Bravo on what you have done. In a way, we are all in that situation… not as intensively as really being there, but living in a situation that is totaly wrong. Where concentration camps are just over the horizon, and few people are listening. The mainstream media is closed off. So I spray-painted OMID R.I.P. on wretched Turnbull’s office in Edgecliff, near to where we live. I did it repeatedly. Then I was arrested. That is OK. We will make something of it. The hearing is at Waverley Local Court, 151 Bronte Rd,. 9.30am Wed. 29th June.
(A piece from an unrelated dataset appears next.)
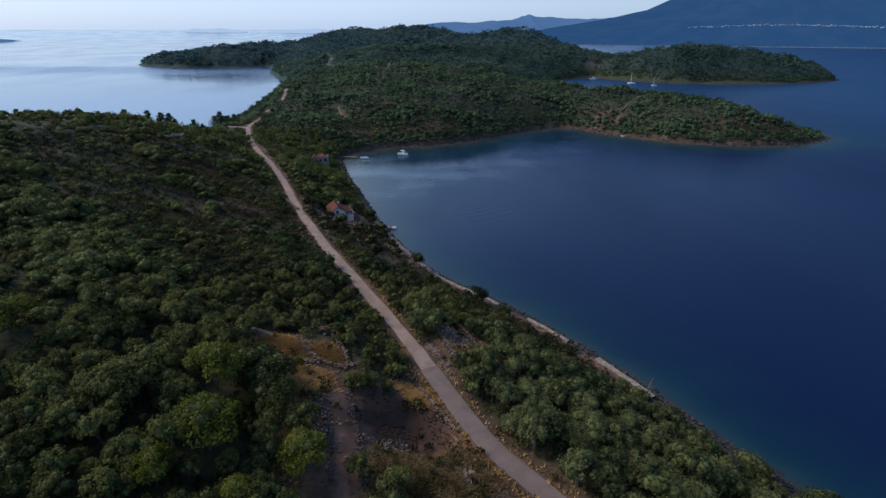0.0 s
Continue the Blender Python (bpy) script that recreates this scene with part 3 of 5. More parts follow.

It is you who have made this possible. And also the film-maker Eva Orner with her Chasing Asylum. How will this all end? Who will bring denazification to us. We just have to resist, as you have done. Bravo, for being so brave, for doing what you had to do. Feel free to drop in on us anytime. Well done. Don’t forget 29th June.
Stephen Langford ph 9331 5986/0451509 232.
Mark. your contribution has been very important and is part of slow but steady shift of view in Australia more broadly. So It may not have changed the cruel practices of government but it has helped to change public perceptions.